> _What needs to be done_
Restate all the material verbatim, except for the pictures.

> _Dataset excerpt_
------------
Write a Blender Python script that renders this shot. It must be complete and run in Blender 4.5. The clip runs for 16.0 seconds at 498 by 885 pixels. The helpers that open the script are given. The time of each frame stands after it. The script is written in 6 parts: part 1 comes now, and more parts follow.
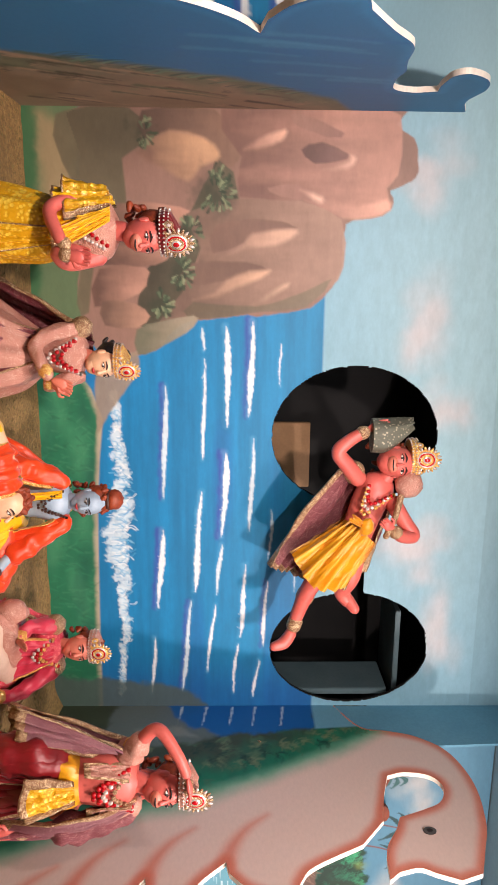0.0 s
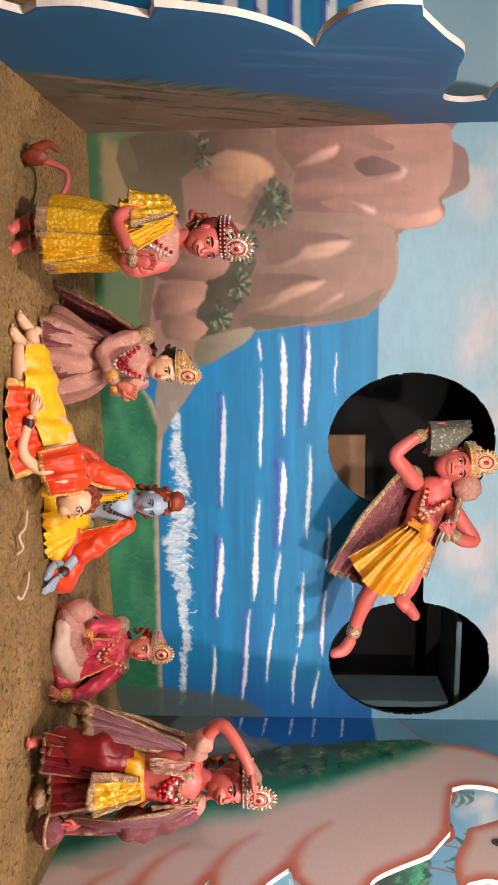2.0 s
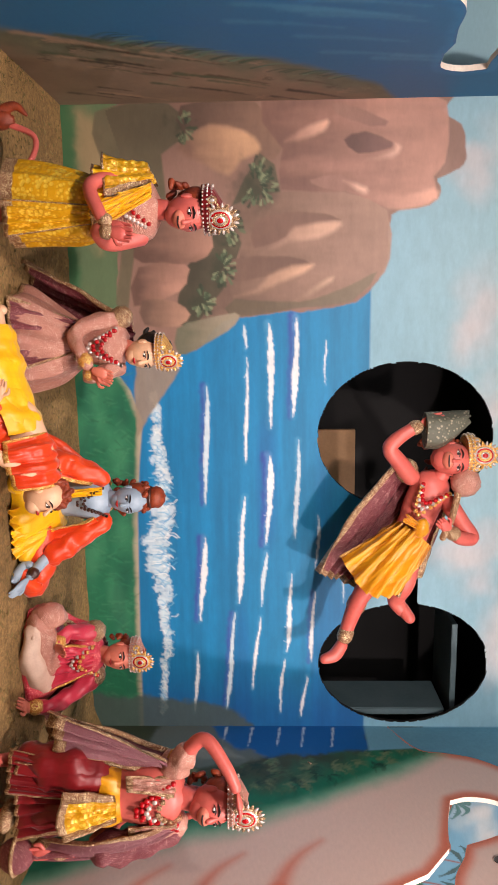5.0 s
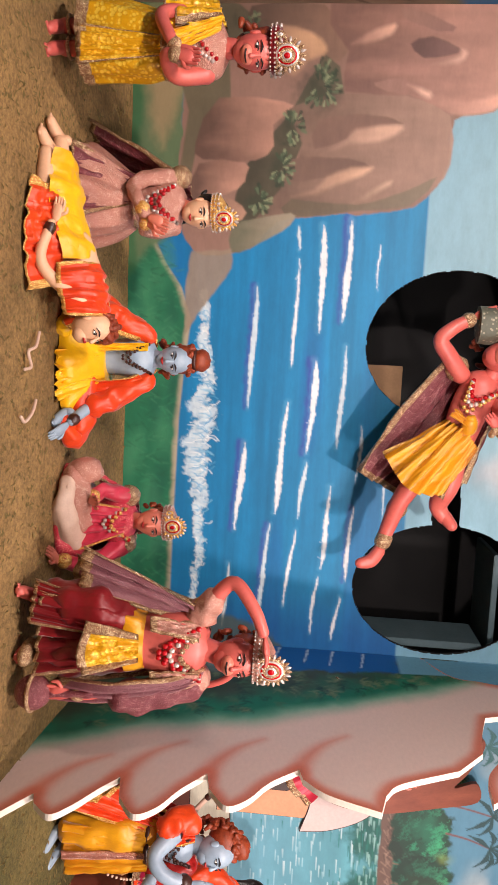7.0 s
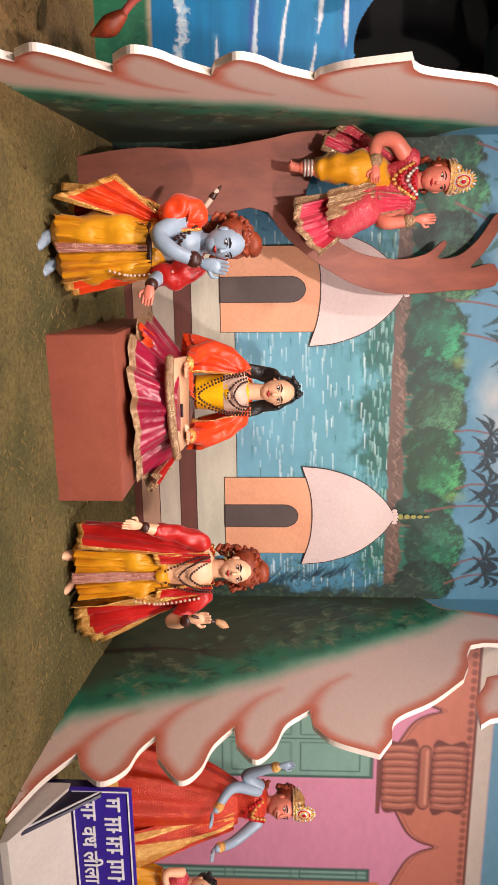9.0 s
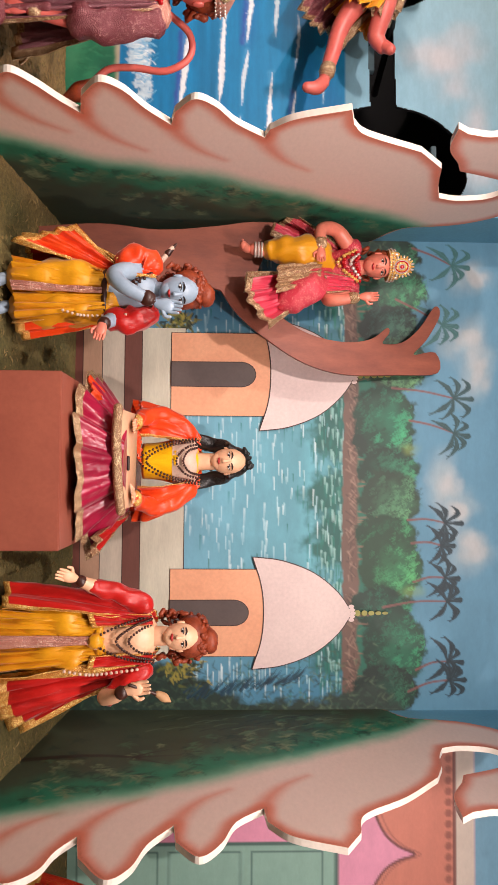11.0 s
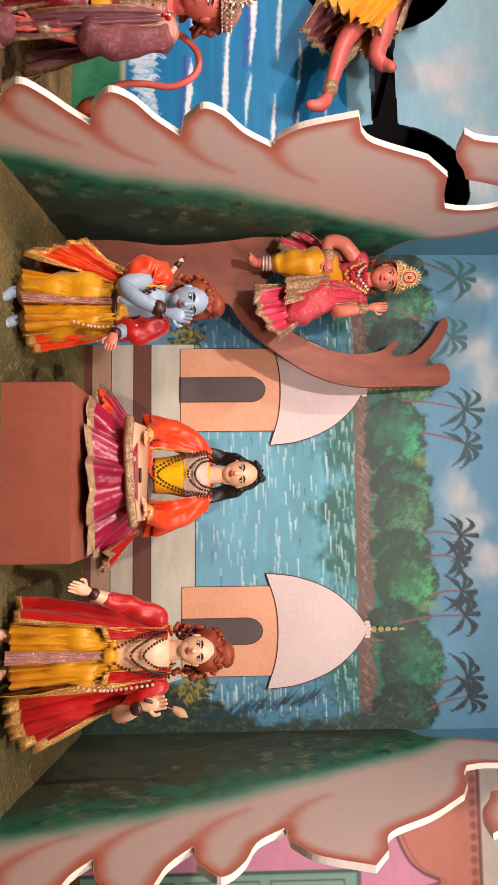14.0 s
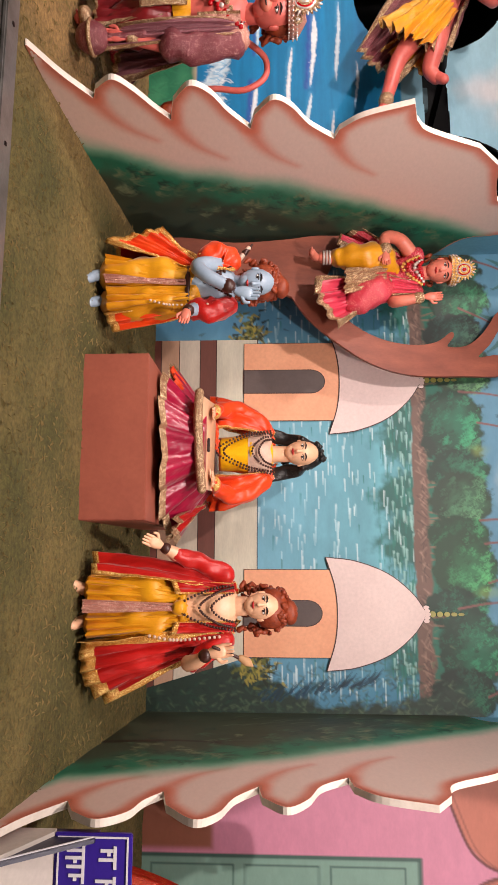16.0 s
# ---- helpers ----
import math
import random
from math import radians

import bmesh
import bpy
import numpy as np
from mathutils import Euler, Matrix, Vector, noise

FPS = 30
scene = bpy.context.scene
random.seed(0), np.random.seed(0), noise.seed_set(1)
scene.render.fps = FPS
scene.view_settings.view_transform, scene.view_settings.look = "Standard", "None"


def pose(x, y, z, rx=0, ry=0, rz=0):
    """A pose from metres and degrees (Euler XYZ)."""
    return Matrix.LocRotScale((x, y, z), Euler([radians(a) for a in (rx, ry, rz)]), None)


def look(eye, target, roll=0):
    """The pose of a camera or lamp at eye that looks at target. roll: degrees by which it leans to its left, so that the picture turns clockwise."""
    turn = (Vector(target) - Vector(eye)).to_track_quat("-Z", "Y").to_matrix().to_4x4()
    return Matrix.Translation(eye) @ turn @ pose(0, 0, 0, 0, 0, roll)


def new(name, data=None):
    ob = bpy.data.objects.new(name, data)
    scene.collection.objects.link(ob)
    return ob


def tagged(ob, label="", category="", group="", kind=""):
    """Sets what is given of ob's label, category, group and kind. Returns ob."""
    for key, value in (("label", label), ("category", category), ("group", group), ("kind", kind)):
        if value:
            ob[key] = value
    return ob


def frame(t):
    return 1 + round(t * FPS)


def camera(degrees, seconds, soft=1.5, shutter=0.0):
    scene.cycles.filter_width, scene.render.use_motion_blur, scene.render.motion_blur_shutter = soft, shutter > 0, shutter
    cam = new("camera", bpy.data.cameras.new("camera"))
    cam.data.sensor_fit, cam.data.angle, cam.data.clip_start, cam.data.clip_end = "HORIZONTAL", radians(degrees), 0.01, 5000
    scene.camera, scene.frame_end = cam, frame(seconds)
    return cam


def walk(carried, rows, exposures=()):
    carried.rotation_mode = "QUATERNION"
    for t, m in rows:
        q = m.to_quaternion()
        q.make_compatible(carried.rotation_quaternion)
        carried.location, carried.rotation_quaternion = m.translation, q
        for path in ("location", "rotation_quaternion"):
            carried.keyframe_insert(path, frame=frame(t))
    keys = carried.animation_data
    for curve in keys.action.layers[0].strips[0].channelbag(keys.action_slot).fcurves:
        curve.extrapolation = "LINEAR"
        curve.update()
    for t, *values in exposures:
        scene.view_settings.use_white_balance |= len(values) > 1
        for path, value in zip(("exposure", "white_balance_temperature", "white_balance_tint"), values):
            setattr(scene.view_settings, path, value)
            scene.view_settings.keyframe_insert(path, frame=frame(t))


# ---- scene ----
SOFT = 1.5
EXPOSURES = [(0.0, 0.2), (1.0, 0.1), (1.6, 0.02), (7.0, 0.02), (9.0, 0.0), (12.0, -0.08), (16.0, -0.1)]
SPOT, STRIP, PASSAGE = 204.0, 50.0, 30.0
cam = camera(38.92, 16.0, SOFT)
PATH = [
    (0.0, (0.067, -3.656, 1.487), (0.750, -0.735, 1.554), 90.29),
    (0.5, (0.107, -3.645, 1.484), (0.794, -0.726, 1.579), 90.11),
    (1.0, (0.113, -3.627, 1.473), (0.748, -0.696, 1.490), 89.45),
    (1.5, (0.142, -3.701, 1.463), (0.744, -0.764, 1.344), 89.65),
    (2.0, (0.194, -3.749, 1.448), (0.730, -0.801, 1.304), 89.60),
    (2.5, (0.221, -3.707, 1.457), (0.747, -0.755, 1.369), 90.18),
    (3.0, (0.240, -3.683, 1.459), (0.759, -0.728, 1.439), 89.89),
    (5.5, (0.307, -3.536, 1.433), (0.831, -0.584, 1.344), 89.54),
    (6.0, (0.451, -3.600, 1.441), (0.786, -0.621, 1.335), 92.74),
    (6.5, (0.661, -3.671, 1.439), (0.797, -0.684, 1.204), 94.08),
    (7.0, (0.994, -3.612, 1.423), (1.341, -0.642, 1.179), 93.25),
    (7.5, (1.507, -3.571, 1.403), (2.215, -0.663, 1.193), 90.32),
    (8.0, (2.122, -3.687, 1.362), (2.891, -0.804, 1.049), 91.15),
    (8.5, (2.672, -3.720, 1.334), (3.669, -0.893, 1.202), 92.24),
    (9.0, (3.122, -3.705, 1.353), (3.851, -0.798, 1.221), 90.03),
    (9.5, (3.456, -3.765, 1.366), (3.768, -0.796, 1.078), 90.70),
    (10.0, (3.631, -3.733, 1.364), (3.700, -0.734, 1.331), 90.79),
    (12.5, (3.797, -3.614, 1.304), (3.540, -0.626, 1.366), 89.97),
    (13.0, (3.815, -3.619, 1.304), (3.545, -0.632, 1.370), 89.75),
    (13.5, (3.837, -3.625, 1.303), (3.556, -0.639, 1.384), 89.40),
    (14.0, (3.851, -3.624, 1.300), (3.574, -0.638, 1.379), 89.47),
    (14.5, (3.843, -3.621, 1.300), (3.576, -0.634, 1.369), 89.42),
    (15.0, (3.874, -3.636, 1.292), (3.587, -0.651, 1.369), 88.77),
    (15.5, (3.962, -3.680, 1.267), (3.553, -0.709, 1.265), 89.02),
    (16.0, (4.206, -3.741, 1.248), (3.706, -0.787, 1.109), 89.76),
]
walk(cam, [(t, look(eye, target, roll)) for t, eye, target, roll in PATH], EXPOSURES)
# ---- light ----
world = bpy.data.worlds.new("world")
scene.world = world
world.use_nodes = True
world.node_tree.nodes["Background"].inputs[0].default_value = (0.9, 0.95, 1.0, 1)
world.node_tree.nodes["Background"].inputs[1].default_value = 0.05


def lamp(name, at, aim, size, watts, colour, size_y=None):
    data = bpy.data.lights.new(name, "AREA")
    data.shape, data.size, data.size_y = "RECTANGLE", size, size_y or size
    data.energy, data.color = watts, colour
    ob = new(name, data)
    ob.matrix_world = look(at, aim)
    return ob


WARM = (1.0, 0.845, 0.79)
# a strip of lamps hidden above the front of each scene, and a softer added fill, no real lamp, over the visitors'
# passage
for x, power in ((-0.2, 1.15), (1.65, 0.95), (3.05, 1.0), (4.45, 1.0), (6.4, 1.0)):
    data = bpy.data.lights.new("spot_lamp", "SPOT")
    data.energy, data.color, data.spot_size, data.spot_blend, data.shadow_soft_size = SPOT * power, WARM, radians(118), 1.0, 0.045
    new("spot_lamp", data).matrix_world = look((x, -2.75, 2.72), (x, -0.4, 1.0))
lamp("strip_lamp", (2.4, -2.9, 3.10), (2.4, 0.0, 1.5), 9.5, STRIP, (1.0, 0.91, 0.89), 0.3)
lamp("passage_fill", (2.4, -4.9, 2.90), (2.4, -1.0, 1.0), 8.0, PASSAGE, (1.0, 0.91, 0.89), 0.5)


# ---- materials ----
def lin(r, g, b):
    return tuple((c / 255 / 12.92) if c / 255 <= 0.04045 else ((c / 255 + 0.055) / 1.055) ** 2.4 for c in (r, g, b))


def base_material(name, rough, metal=0.0):
    m = bpy.data.materials.new(name)
    m.use_nodes = True
    tree = m.node_tree
    bsdf = tree.nodes["Principled BSDF"]
    bsdf.inputs["Roughness"].default_value = rough
    bsdf.inputs["Metallic"].default_value = metal
    return m, tree, bsdf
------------
> _Response to this task_
Write a Blender Python script that renders this shot. It must be complete and run in Blender 4.5. The clip runs for 16.0 seconds at 498 by 885 pixels. The helpers that open the script are given. The time of each frame stands after it. The script is written in 6 parts: part 1 comes now, and more parts follow.
0.0 s
2.0 s
5.0 s
7.0 s
9.0 s
11.0 s
14.0 s
16.0 s
# ---- helpers ----
import math
import random
from math import radians

import bmesh
import bpy
import numpy as np
from mathutils import Euler, Matrix, Vector, noise

FPS = 30
scene = bpy.context.scene
random.seed(0), np.random.seed(0), noise.seed_set(1)
scene.render.fps = FPS
scene.view_settings.view_transform, scene.view_settings.look = "Standard", "None"


def pose(x, y, z, rx=0, ry=0, rz=0):
    """A pose from metres and degrees (Euler XYZ)."""
    return Matrix.LocRotScale((x, y, z), Euler([radians(a) for a in (rx, ry, rz)]), None)


def look(eye, target, roll=0):
    """The pose of a camera or lamp at eye that looks at target. roll: degrees by which it leans to its left, so that the picture turns clockwise."""
    turn = (Vector(target) - Vector(eye)).to_track_quat("-Z", "Y").to_matrix().to_4x4()
    return Matrix.Translation(eye) @ turn @ pose(0, 0, 0, 0, 0, roll)


def new(name, data=None):
    ob = bpy.data.objects.new(name, data)
    scene.collection.objects.link(ob)
    return ob


def tagged(ob, label="", category="", group="", kind=""):
    """Sets what is given of ob's label, category, group and kind. Returns ob."""
    for key, value in (("label", label), ("category", category), ("group", group), ("kind", kind)):
        if value:
            ob[key] = value
    return ob


def frame(t):
    return 1 + round(t * FPS)


def camera(degrees, seconds, soft=1.5, shutter=0.0):
    scene.cycles.filter_width, scene.render.use_motion_blur, scene.render.motion_blur_shutter = soft, shutter > 0, shutter
    cam = new("camera", bpy.data.cameras.new("camera"))
    cam.data.sensor_fit, cam.data.angle, cam.data.clip_start, cam.data.clip_end = "HORIZONTAL", radians(degrees), 0.01, 5000
    scene.camera, scene.frame_end = cam, frame(seconds)
    return cam


def walk(carried, rows, exposures=()):
    carried.rotation_mode = "QUATERNION"
    for t, m in rows:
        q = m.to_quaternion()
        q.make_compatible(carried.rotation_quaternion)
        carried.location, carried.rotation_quaternion = m.translation, q
        for path in ("location", "rotation_quaternion"):
            carried.keyframe_insert(path, frame=frame(t))
    keys = carried.animation_data
    for curve in keys.action.layers[0].strips[0].channelbag(keys.action_slot).fcurves:
        curve.extrapolation = "LINEAR"
        curve.update()
    for t, *values in exposures:
        scene.view_settings.use_white_balance |= len(values) > 1
        for path, value in zip(("exposure", "white_balance_temperature", "white_balance_tint"), values):
            setattr(scene.view_settings, path, value)
            scene.view_settings.keyframe_insert(path, frame=frame(t))


# ---- scene ----
SOFT = 1.5
EXPOSURES = [(0.0, 0.2), (1.0, 0.1), (1.6, 0.02), (7.0, 0.02), (9.0, 0.0), (12.0, -0.08), (16.0, -0.1)]
SPOT, STRIP, PASSAGE = 204.0, 50.0, 30.0
cam = camera(38.92, 16.0, SOFT)
PATH = [
    (0.0, (0.067, -3.656, 1.487), (0.750, -0.735, 1.554), 90.29),
    (0.5, (0.107, -3.645, 1.484), (0.794, -0.726, 1.579), 90.11),
    (1.0, (0.113, -3.627, 1.473), (0.748, -0.696, 1.490), 89.45),
    (1.5, (0.142, -3.701, 1.463), (0.744, -0.764, 1.344), 89.65),
    (2.0, (0.194, -3.749, 1.448), (0.730, -0.801, 1.304), 89.60),
    (2.5, (0.221, -3.707, 1.457), (0.747, -0.755, 1.369), 90.18),
    (3.0, (0.240, -3.683, 1.459), (0.759, -0.728, 1.439), 89.89),
    (5.5, (0.307, -3.536, 1.433), (0.831, -0.584, 1.344), 89.54),
    (6.0, (0.451, -3.600, 1.441), (0.786, -0.621, 1.335), 92.74),
    (6.5, (0.661, -3.671, 1.439), (0.797, -0.684, 1.204), 94.08),
    (7.0, (0.994, -3.612, 1.423), (1.341, -0.642, 1.179), 93.25),
    (7.5, (1.507, -3.571, 1.403), (2.215, -0.663, 1.193), 90.32),
    (8.0, (2.122, -3.687, 1.362), (2.891, -0.804, 1.049), 91.15),
    (8.5, (2.672, -3.720, 1.334), (3.669, -0.893, 1.202), 92.24),
    (9.0, (3.122, -3.705, 1.353), (3.851, -0.798, 1.221), 90.03),
    (9.5, (3.456, -3.765, 1.366), (3.768, -0.796, 1.078), 90.70),
    (10.0, (3.631, -3.733, 1.364), (3.700, -0.734, 1.331), 90.79),
    (12.5, (3.797, -3.614, 1.304), (3.540, -0.626, 1.366), 89.97),
    (13.0, (3.815, -3.619, 1.304), (3.545, -0.632, 1.370), 89.75),
    (13.5, (3.837, -3.625, 1.303), (3.556, -0.639, 1.384), 89.40),
    (14.0, (3.851, -3.624, 1.300), (3.574, -0.638, 1.379), 89.47),
    (14.5, (3.843, -3.621, 1.300), (3.576, -0.634, 1.369), 89.42),
    (15.0, (3.874, -3.636, 1.292), (3.587, -0.651, 1.369), 88.77),
    (15.5, (3.962, -3.680, 1.267), (3.553, -0.709, 1.265), 89.02),
    (16.0, (4.206, -3.741, 1.248), (3.706, -0.787, 1.109), 89.76),
]
walk(cam, [(t, look(eye, target, roll)) for t, eye, target, roll in PATH], EXPOSURES)
# ---- light ----
world = bpy.data.worlds.new("world")
scene.world = world
world.use_nodes = True
world.node_tree.nodes["Background"].inputs[0].default_value = (0.9, 0.95, 1.0, 1)
world.node_tree.nodes["Background"].inputs[1].default_value = 0.05


def lamp(name, at, aim, size, watts, colour, size_y=None):
    data = bpy.data.lights.new(name, "AREA")
    data.shape, data.size, data.size_y = "RECTANGLE", size, size_y or size
    data.energy, data.color = watts, colour
    ob = new(name, data)
    ob.matrix_world = look(at, aim)
    return ob


WARM = (1.0, 0.845, 0.79)
# a strip of lamps hidden above the front of each scene, and a softer added fill, no real lamp, over the visitors'
# passage
for x, power in ((-0.2, 1.15), (1.65, 0.95), (3.05, 1.0), (4.45, 1.0), (6.4, 1.0)):
    data = bpy.data.lights.new("spot_lamp", "SPOT")
    data.energy, data.color, data.spot_size, data.spot_blend, data.shadow_soft_size = SPOT * power, WARM, radians(118), 1.0, 0.045
    new("spot_lamp", data).matrix_world = look((x, -2.75, 2.72), (x, -0.4, 1.0))
lamp("strip_lamp", (2.4, -2.9, 3.10), (2.4, 0.0, 1.5), 9.5, STRIP, (1.0, 0.91, 0.89), 0.3)
lamp("passage_fill", (2.4, -4.9, 2.90), (2.4, -1.0, 1.0), 8.0, PASSAGE, (1.0, 0.91, 0.89), 0.5)


# ---- materials ----
def lin(r, g, b):
    return tuple((c / 255 / 12.92) if c / 255 <= 0.04045 else ((c / 255 + 0.055) / 1.055) ** 2.4 for c in (r, g, b))


def base_material(name, rough, metal=0.0):
    m = bpy.data.materials.new(name)
    m.use_nodes = True
    tree = m.node_tree
    bsdf = tree.nodes["Principled BSDF"]
    bsdf.inputs["Roughness"].default_value = rough
    bsdf.inputs["Metallic"].default_value = metal
    return m, tree, bsdf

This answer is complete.